Regardless of which Corvette you choose, you'll get stunning performance. We spurred the base Corvette coupe from zero to 60 mph in just 4.5 seconds en route to a blistering 12.8-second quarter-mile at 114.8 mph, and Chevrolet claims that it won't stop until it hits 190 mph. Fuel economy is relatively impressive too, with 2008 EPA estimates of 16 mpg city/26 mpg highway for a manual-transmission Corvette. The Z06 is even quicker -- and at 15 mpg city/24 highway, there's only a slight penalty at the pump.
Antilock disc brakes are standard, as is a superb stability control system known as Active Handling. The latter provides noninvasive assistance and allows the expert driver a performance driving mode that gives more leeway while still maintaining a safety net. Side-impact airbags are optional, but head curtain airbags are not available.

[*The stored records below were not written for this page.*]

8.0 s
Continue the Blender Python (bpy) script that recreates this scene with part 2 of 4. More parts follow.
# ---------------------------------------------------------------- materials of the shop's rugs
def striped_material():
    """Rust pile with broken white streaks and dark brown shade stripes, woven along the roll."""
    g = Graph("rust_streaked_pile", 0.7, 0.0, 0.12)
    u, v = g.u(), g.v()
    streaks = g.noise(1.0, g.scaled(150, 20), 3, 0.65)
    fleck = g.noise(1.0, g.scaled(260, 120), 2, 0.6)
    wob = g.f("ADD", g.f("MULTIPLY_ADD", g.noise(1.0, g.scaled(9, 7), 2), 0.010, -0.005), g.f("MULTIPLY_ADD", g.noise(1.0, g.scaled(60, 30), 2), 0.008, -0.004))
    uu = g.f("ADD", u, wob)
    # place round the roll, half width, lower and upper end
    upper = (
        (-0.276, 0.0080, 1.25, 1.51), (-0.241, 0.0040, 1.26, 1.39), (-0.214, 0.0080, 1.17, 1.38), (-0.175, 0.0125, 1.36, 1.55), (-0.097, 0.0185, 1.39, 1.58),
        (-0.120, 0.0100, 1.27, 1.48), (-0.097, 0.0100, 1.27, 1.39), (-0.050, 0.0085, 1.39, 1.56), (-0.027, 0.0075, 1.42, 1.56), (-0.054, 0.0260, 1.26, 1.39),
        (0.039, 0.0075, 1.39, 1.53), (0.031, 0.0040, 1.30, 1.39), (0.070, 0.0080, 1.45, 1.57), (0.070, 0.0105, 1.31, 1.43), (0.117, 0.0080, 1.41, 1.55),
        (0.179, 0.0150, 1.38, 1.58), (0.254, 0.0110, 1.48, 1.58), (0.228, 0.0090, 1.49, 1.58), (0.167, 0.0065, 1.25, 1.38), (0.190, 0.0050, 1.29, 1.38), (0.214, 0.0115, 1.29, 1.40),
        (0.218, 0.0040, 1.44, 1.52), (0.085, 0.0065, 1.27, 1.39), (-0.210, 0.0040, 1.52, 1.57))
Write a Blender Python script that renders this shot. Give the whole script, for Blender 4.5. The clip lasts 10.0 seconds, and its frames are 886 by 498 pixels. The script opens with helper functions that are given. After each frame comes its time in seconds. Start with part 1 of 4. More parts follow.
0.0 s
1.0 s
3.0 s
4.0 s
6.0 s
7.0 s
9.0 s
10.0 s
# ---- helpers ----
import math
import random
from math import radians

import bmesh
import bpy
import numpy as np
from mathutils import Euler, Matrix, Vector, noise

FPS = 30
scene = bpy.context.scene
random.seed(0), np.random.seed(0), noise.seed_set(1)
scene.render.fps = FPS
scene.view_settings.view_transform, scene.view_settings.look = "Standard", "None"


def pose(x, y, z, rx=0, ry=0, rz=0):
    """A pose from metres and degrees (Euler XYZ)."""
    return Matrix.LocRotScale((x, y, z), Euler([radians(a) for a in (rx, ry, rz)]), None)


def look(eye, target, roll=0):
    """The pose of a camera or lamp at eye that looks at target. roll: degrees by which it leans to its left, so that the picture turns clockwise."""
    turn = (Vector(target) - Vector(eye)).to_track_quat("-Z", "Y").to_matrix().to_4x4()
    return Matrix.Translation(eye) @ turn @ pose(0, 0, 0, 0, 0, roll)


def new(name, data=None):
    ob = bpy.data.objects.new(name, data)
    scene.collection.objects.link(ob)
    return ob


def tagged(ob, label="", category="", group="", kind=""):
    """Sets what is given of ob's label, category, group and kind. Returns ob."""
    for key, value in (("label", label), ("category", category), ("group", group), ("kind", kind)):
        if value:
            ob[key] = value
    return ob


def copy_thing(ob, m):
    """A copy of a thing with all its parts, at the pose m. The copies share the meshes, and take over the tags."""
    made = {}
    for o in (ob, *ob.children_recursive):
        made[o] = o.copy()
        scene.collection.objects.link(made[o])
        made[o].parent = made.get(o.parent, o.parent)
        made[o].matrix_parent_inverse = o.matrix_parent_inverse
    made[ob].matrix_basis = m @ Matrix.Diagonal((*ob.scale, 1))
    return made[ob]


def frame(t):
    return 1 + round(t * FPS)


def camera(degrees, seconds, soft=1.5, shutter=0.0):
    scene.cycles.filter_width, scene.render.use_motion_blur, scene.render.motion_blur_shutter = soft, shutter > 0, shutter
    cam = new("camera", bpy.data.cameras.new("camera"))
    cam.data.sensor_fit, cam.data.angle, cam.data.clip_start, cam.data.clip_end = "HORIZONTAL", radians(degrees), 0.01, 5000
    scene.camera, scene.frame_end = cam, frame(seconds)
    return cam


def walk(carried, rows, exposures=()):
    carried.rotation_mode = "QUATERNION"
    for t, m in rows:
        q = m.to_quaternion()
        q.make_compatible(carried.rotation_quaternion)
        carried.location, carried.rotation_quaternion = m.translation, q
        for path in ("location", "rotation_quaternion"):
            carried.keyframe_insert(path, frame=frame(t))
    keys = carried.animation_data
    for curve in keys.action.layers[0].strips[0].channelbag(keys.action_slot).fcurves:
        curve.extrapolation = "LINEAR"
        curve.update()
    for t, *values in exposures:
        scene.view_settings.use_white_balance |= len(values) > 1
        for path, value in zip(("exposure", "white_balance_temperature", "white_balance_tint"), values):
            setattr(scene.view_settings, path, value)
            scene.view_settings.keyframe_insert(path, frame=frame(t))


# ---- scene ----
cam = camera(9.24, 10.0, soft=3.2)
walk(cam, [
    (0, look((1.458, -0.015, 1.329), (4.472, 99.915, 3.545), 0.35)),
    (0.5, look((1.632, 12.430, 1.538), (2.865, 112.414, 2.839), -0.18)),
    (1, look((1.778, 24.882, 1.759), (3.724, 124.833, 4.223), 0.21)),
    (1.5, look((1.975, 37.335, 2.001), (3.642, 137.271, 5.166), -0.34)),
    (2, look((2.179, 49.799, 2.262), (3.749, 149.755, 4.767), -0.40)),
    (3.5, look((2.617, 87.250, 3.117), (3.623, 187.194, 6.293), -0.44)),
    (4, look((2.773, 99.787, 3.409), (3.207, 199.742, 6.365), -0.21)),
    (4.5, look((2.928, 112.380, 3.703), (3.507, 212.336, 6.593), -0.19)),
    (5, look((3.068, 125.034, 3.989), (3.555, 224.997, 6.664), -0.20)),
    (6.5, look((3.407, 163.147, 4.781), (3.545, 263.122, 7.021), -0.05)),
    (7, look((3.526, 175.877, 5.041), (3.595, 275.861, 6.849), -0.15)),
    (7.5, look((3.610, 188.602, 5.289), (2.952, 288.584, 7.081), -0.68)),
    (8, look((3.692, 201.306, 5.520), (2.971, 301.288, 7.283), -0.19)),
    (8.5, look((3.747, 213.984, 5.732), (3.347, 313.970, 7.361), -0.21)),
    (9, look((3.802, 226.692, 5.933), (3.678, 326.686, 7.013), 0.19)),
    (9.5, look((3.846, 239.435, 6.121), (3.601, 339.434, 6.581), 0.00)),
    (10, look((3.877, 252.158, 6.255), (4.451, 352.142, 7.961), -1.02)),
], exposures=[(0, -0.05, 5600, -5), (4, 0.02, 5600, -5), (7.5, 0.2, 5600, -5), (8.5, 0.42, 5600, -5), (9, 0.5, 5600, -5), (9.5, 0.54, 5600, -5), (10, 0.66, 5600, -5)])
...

A tidal wave of endless power from either snarling V8 along with tight handling results in a sports car that never ceases to put a smile on your face. Any of the three suspension packages will deliver a compliant ride along with white-knuckled handling capabilities, while this year's improved steering provides greater road feel. In short, the 2008 Chevrolet Corvette can serve equally well as a comfortable touring car or world-class performance machine, while the Z06 version is simply a monster on the street that is still docile enough to serve as one's daily driver.
Ever since the debut of the previous-generation Corvette, Chevrolet has made big strides in terms of interior fit and finish, which are now very good, though perhaps still one step behind class leaders. Large gauges, simple controls (even on the optional navigation system), usable cupholders and massive cargo capacity (22 cubic feet in coupes and 11 cubes in the convertible) make the Vette a sports car that's easy to live with on a day-to-day basis.